The values that I get out of the Bible have led to American-style self-government and liberty and freedom for all. Of course I said I would be happy to die in that fight.
Green: When you said “that fight,” it seemed like you were referring to the fight to make sure President Trump would be inaugurated to a second term.
Metaxas: No, no, no, no, no. The fight to make sure that all Americans could say, whoever won, we know that really happened.
This is not about Trump. If he lost, good! The American people can elect their leaders. But if that’s not really clear, then you’re harming the whole fabric. I was really upset at how a lot of people just didn’t seem troubled by it. They would say things like, “Oh! There’s no evidence.” I’ve seen enough to make me think that a really thorough investigation is necessary. And that didn’t happen.
Green: But there were investigations into allegations of irregularities. Attorney General Bill Barr said the DOJ looked into all allegations of voter fraud, and they didn’t uncover anything on a scale that would change the outcome of the election. Republican officials at the state level—Brad Raffensperger in Georgia, for example—said things went according to plan.
Is that not persuasive to you? Do you believe President Trump was actually reelected?
Metaxas: I think it’s very possible he was reelected, yeah. And that sickens me, that I could even think that. I’ve seen enough to make me doubt that we had a fair election, that every person’s vote was counted the way it’s supposed to be counted.
I think a lot of people thought it was too much trouble to get into these weeds—“Let’s just let it ride and leave it alone.” And a lot of courts didn’t look at the evidence, because they made a call, which was actually a political call, to say, “We just don’t want to stick our necks out on this.”
Green: But many of the courts you’re talking about are ones where judges appointed by Trump were looking at the evidence. Why do you think even people who were vetted by President Trump’s team would make a political calculation that it wasn’t worthwhile to consider challenges of the highest order and seriousness in America, which is that our elections weren’t free and fair?
Metaxas: I’m not the sort of person who followed this the way you did. Most Americans have less time to follow it than I did. And so if there is the impression that some of what I’m saying is true, people need to deal with that. In America, we don’t push that stuff aside.
Green: Some people have argued that the reputation of Christianity has been damaged by evangelicals’ wide support of President Trump. I take it you don’t agree with that.
Metaxas: I think that’s preposterous! Of course not. That’s just such a silly thing. The idea that I’m supposed to bury all of my thoughts for the hope of perhaps persuading somebody in the future that Christianity is palatable or something—Christians have traditionally stood up for human rights! When you stand up against the slave trade, you become incredibly politically unpopular. I mean, Wilberforce was totally demonized in his day. But he was doing what he felt was the right thing. What kind of a Christian would he have been if he said, “Well, I don’t want to be divisive”?
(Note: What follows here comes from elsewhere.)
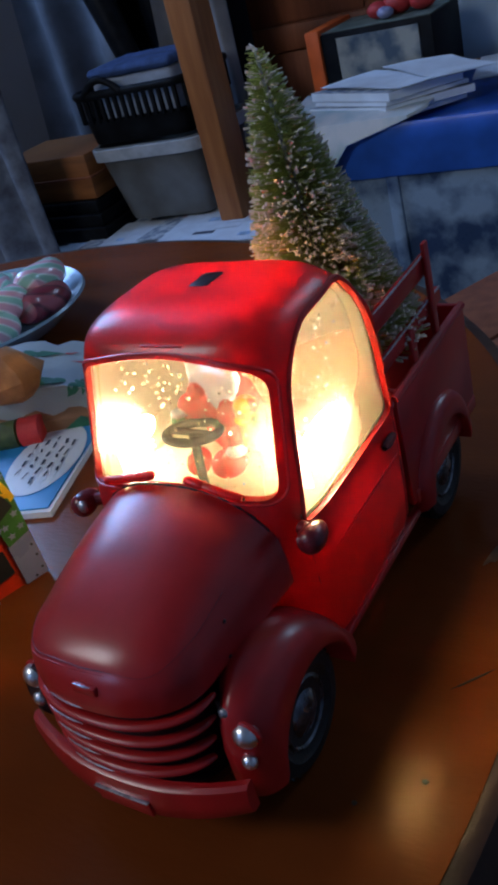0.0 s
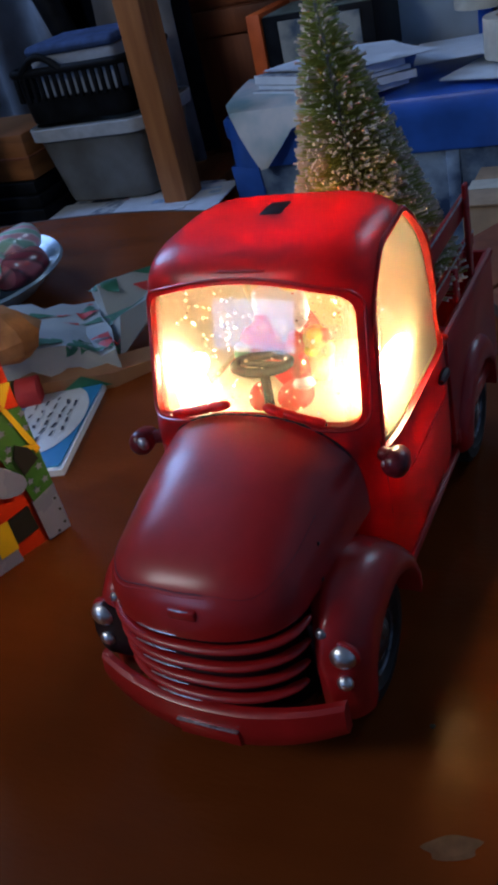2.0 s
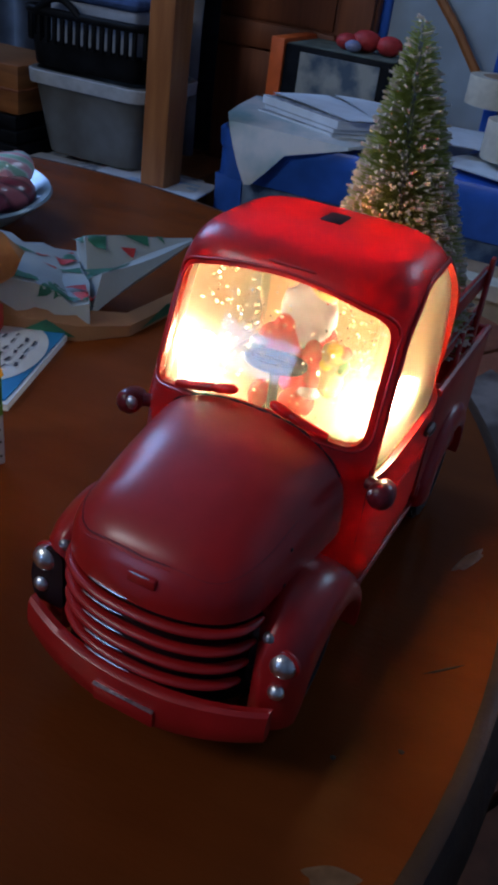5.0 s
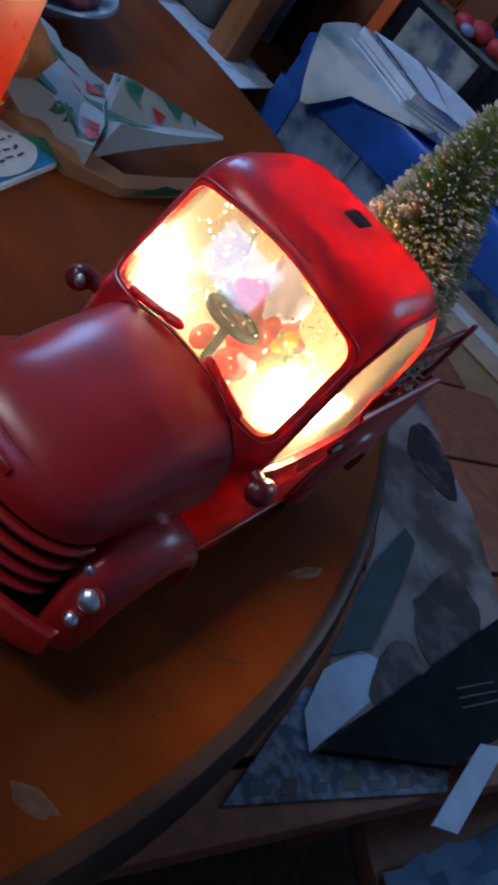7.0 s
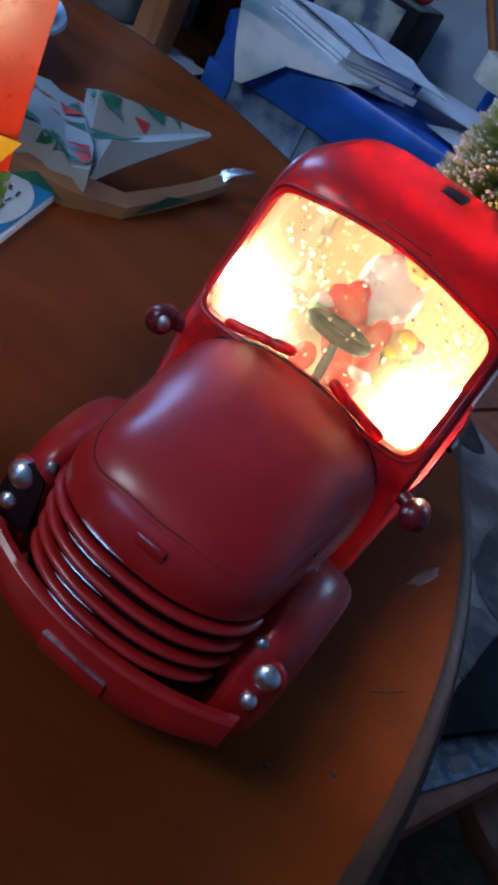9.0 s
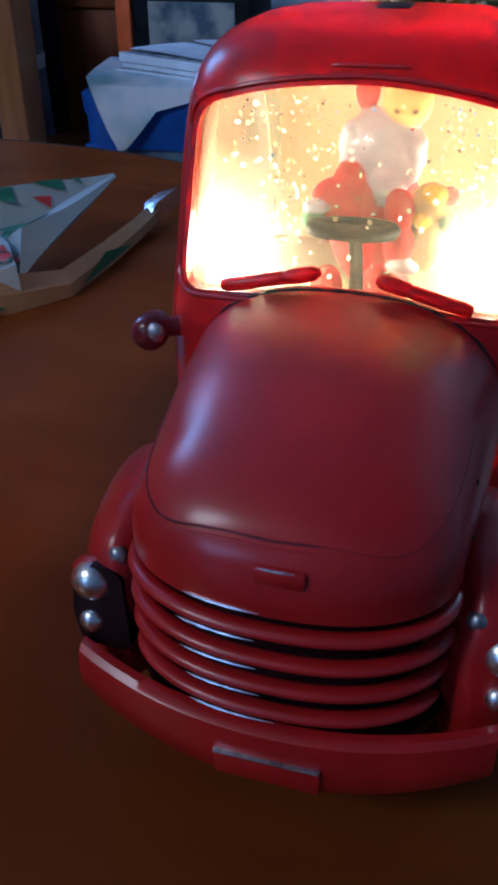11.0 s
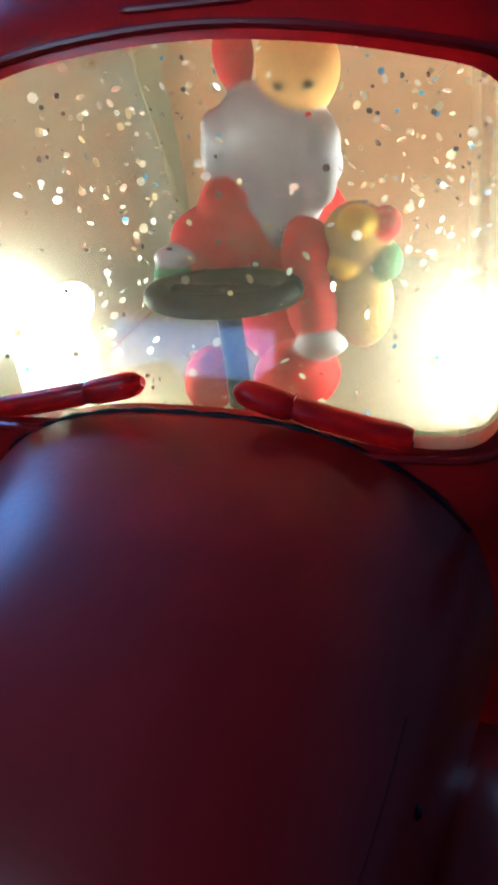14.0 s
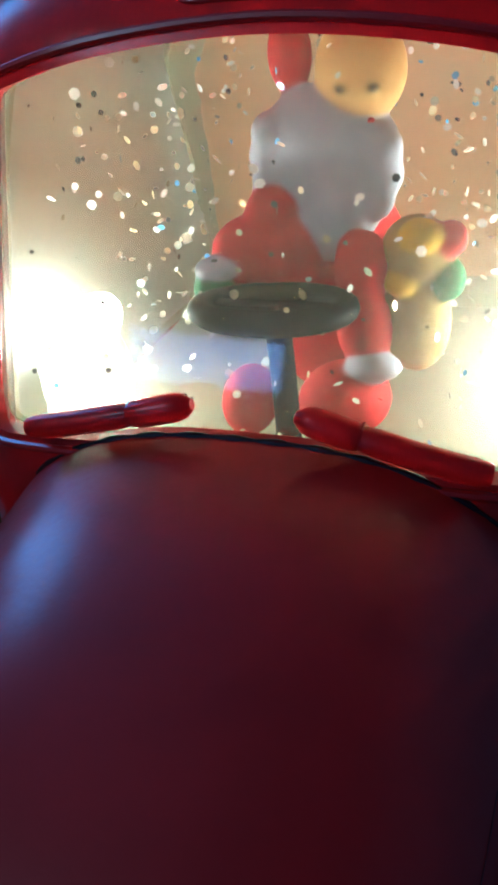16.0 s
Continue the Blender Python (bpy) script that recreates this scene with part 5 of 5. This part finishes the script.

Green: Do you believe that Joe Biden is the legitimately elected president of the United States?
Metaxas: No. He is the president. But there will always be an asterisk next to him for me until—if—things are clarified.
Green: Do you pray for him?
Metaxas: Oh, yeah. I take all that stuff seriously, you know? When Jesus tells us to love and pray for our enemies, it’s not to pray that they succeed. It’s to pray for them as a fellow human being.